------ Given data ------

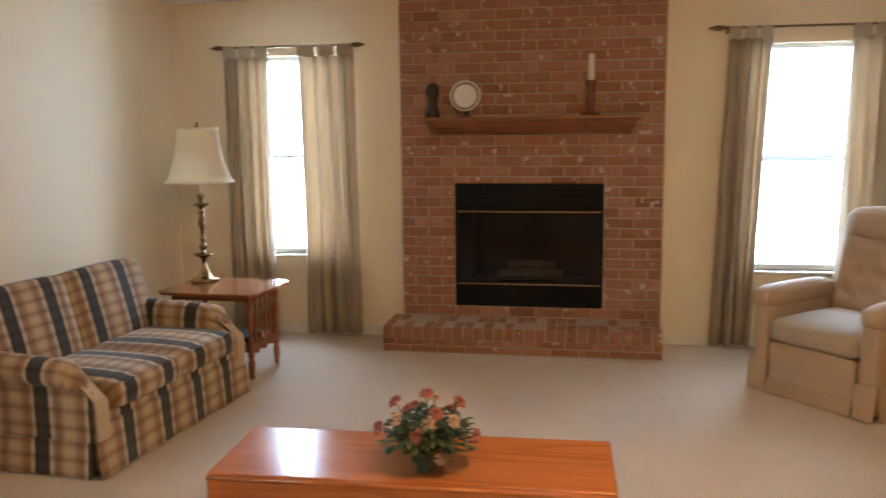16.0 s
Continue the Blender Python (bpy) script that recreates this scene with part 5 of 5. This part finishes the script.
part("stand", slab(-0.015, 0.045, -0.05, 0.05, 0.0, 0.012, 0.003), M["figurine"], dp)
part("stand_back", slab(0.030, 0.042, -0.02, 0.02, 0.012, 0.13, 0.003), M["figurine"], dp)
cn = thing("candlestick", "dark turned wooden candlestick holding a white candle", "candlestick", pose(FX - 0.10, -1.395, 1.6935))
part("holder", lathe(bmesh.new(), [(0.074, 0.0), (0.076, 0.010), (0.060, 0.022), (0.030, 0.036), (0.022, 0.060), (0.034, 0.085), (0.036, 0.115), (0.024, 0.150), (0.034, 0.175), (0.028, 0.20), (0.040, 0.235), (0.040, 0.245)], 22), M["casing"], cn, "", True)
part("candle", lathe(bmesh.new(), [(0.022, 0.245), (0.022, 0.425), (0.018, 0.432), (0.003, 0.428)], 18), M["candle"], cn, "white wax candle", True)
part("wick", tube(bmesh.new(), [(0, 0, 0.426), (0.002, 0, 0.442)], 0.0015, 6), M["iron"], cn)

# coffee table
ct = thing("coffee_table", "glossy orange-brown wooden drop-leaf coffee table", "coffee table", pose(4.960, -0.768, 0, 0, 0, 1.5))
bm = slab(-0.228, 0.235, -0.705, 0.705, 0.400, 0.420, 0.006, 3)
part("tabletop", bm, M["cherry"], ct)
part("drop_leaf", slab(-0.246, -0.228, -0.700, 0.700, 0.225, 0.402, 0.007, 3), M["cherry"], ct)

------

With the pictures left out, transcribe the material exactly.

Written response
16.0 s
Continue the Blender Python (bpy) script that recreates this scene with part 5 of 5. This part finishes the script.
part("stand", slab(-0.015, 0.045, -0.05, 0.05, 0.0, 0.012, 0.003), M["figurine"], dp)
part("stand_back", slab(0.030, 0.042, -0.02, 0.02, 0.012, 0.13, 0.003), M["figurine"], dp)
cn = thing("candlestick", "dark turned wooden candlestick holding a white candle", "candlestick", pose(FX - 0.10, -1.395, 1.6935))
part("holder", lathe(bmesh.new(), [(0.074, 0.0), (0.076, 0.010), (0.060, 0.022), (0.030, 0.036), (0.022, 0.060), (0.034, 0.085), (0.036, 0.115), (0.024, 0.150), (0.034, 0.175), (0.028, 0.20), (0.040, 0.235), (0.040, 0.245)], 22), M["casing"], cn, "", True)
part("candle", lathe(bmesh.new(), [(0.022, 0.245), (0.022, 0.425), (0.018, 0.432), (0.003, 0.428)], 18), M["candle"], cn, "white wax candle", True)
part("wick", tube(bmesh.new(), [(0, 0, 0.426), (0.002, 0, 0.442)], 0.0015, 6), M["iron"], cn)

# coffee table
ct = thing("coffee_table", "glossy orange-brown wooden drop-leaf coffee table", "coffee table", pose(4.960, -0.768, 0, 0, 0, 1.5))
bm = slab(-0.228, 0.235, -0.705, 0.705, 0.400, 0.420, 0.006, 3)
part("tabletop", bm, M["cherry"], ct)
part("drop_leaf", slab(-0.246, -0.228, -0.700, 0.700, 0.225, 0.402, 0.007, 3), M["cherry"], ct)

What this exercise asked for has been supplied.